**YOUR OBJECTIVE**
Below is a listing; write it out exactly and drop any images from it.
|---|
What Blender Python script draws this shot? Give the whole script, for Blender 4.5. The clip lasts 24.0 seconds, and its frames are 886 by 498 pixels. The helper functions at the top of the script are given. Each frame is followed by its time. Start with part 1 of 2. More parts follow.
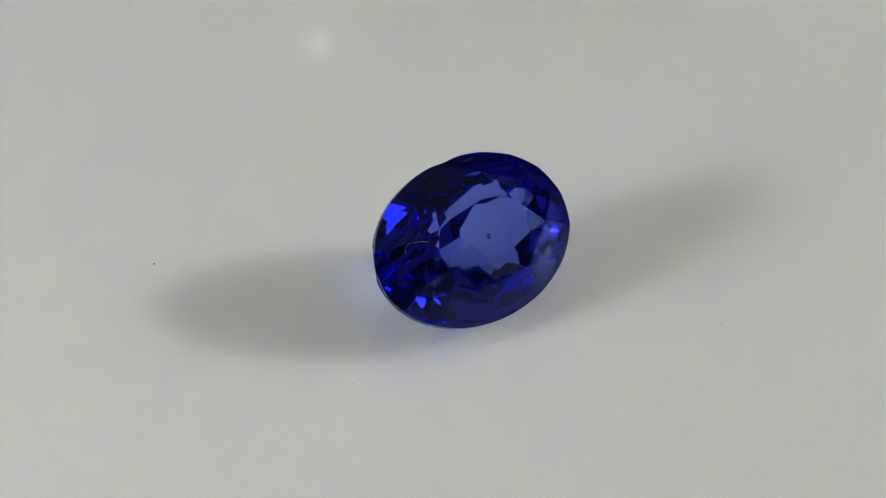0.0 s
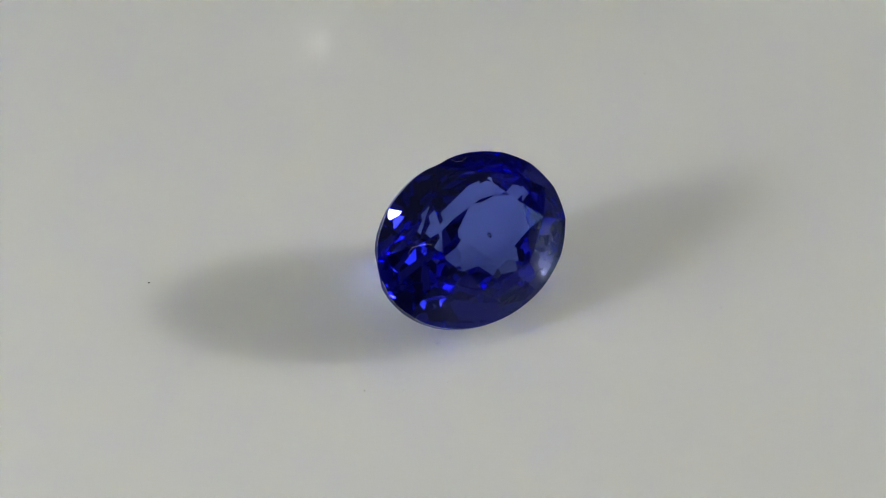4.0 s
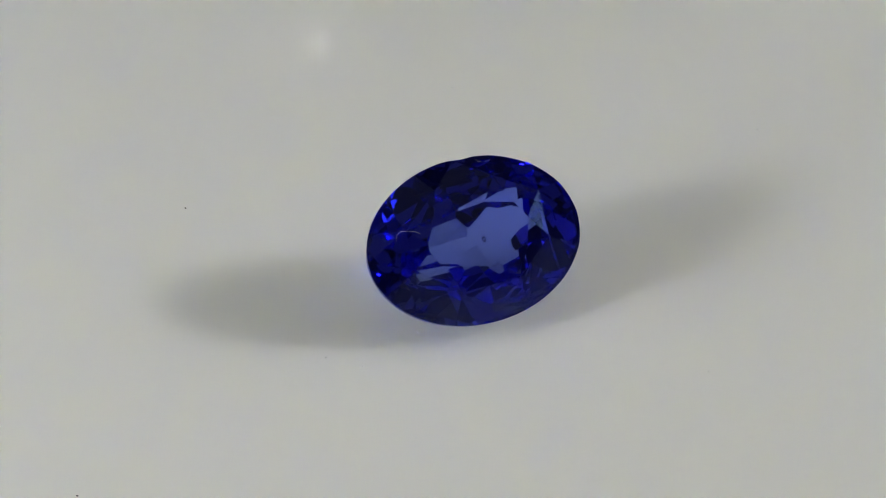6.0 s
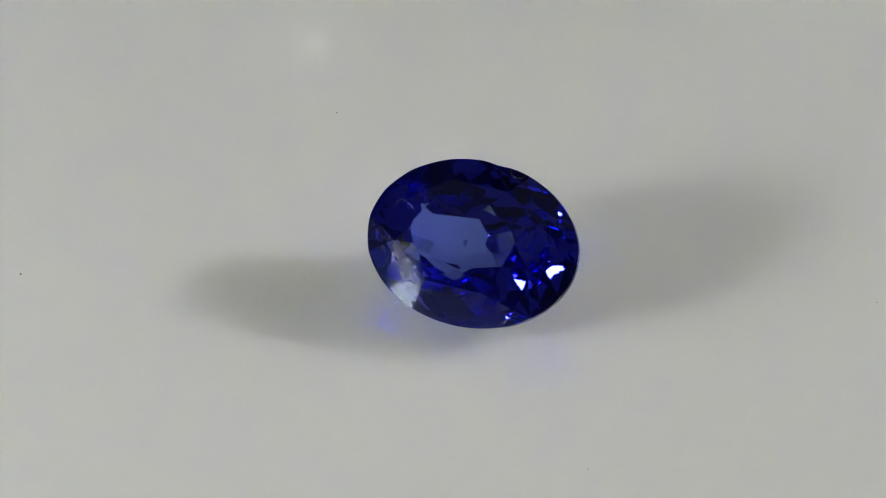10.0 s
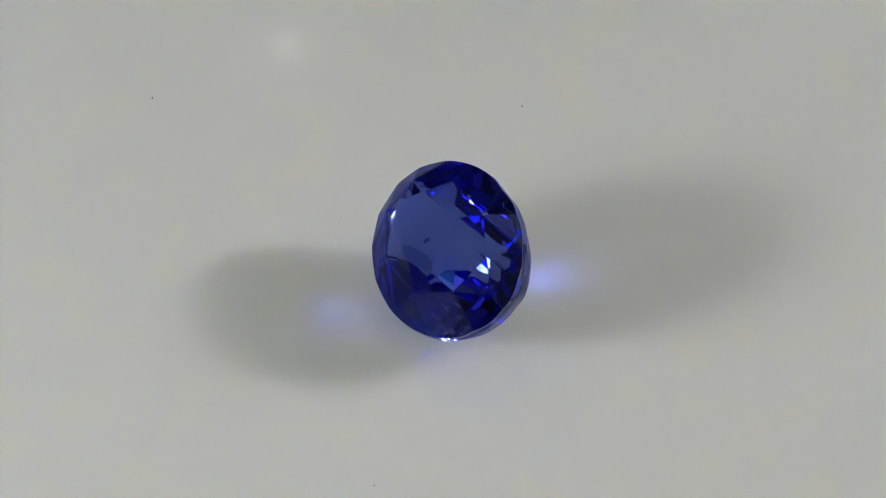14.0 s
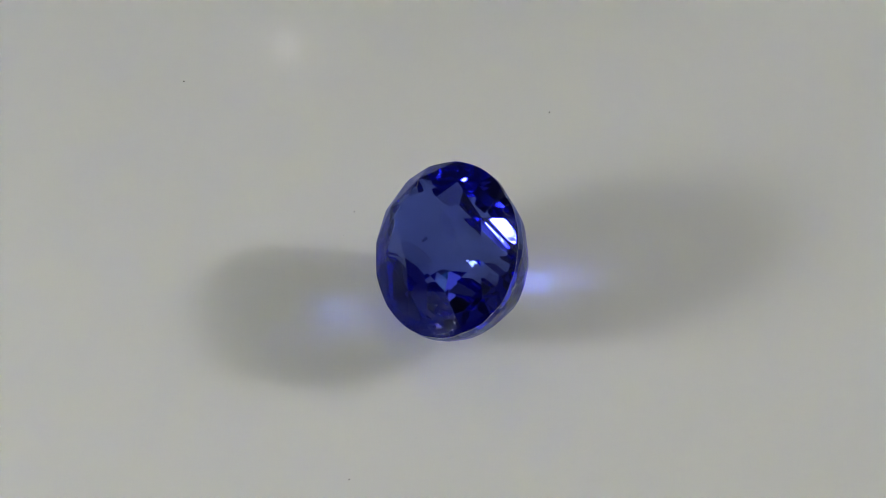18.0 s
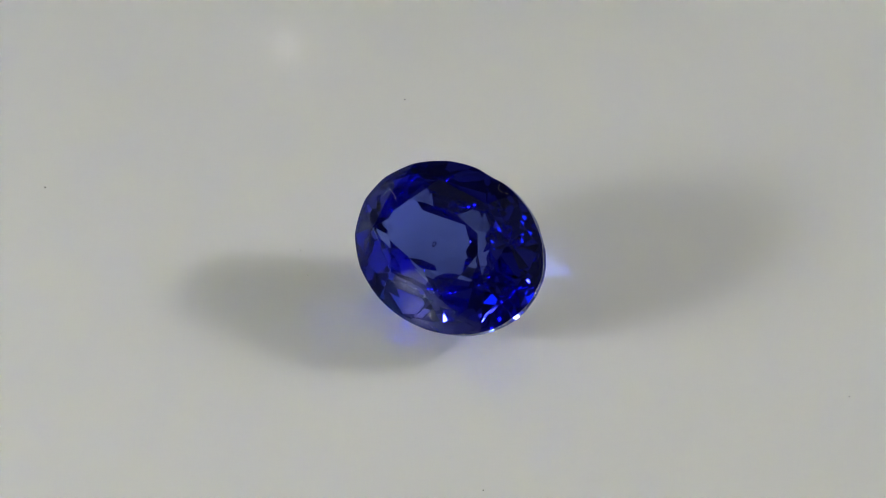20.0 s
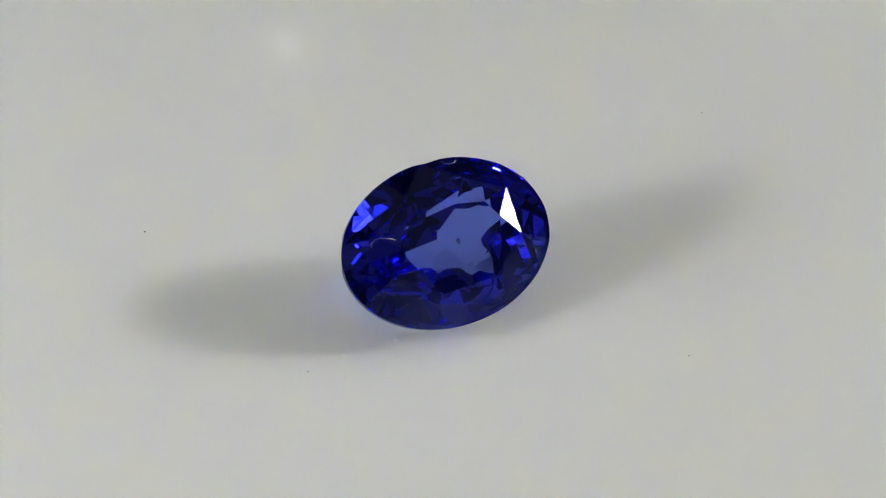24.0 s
|---|
**THE ANSWER**
What Blender Python script draws this shot? Give the whole script, for Blender 4.5. The clip lasts 24.0 seconds, and its frames are 886 by 498 pixels. The helper functions at the top of the script are given. Each frame is followed by its time. Start with part 1 of 2. More parts follow.
0.0 s
4.0 s
6.0 s
10.0 s
14.0 s
18.0 s
20.0 s
24.0 s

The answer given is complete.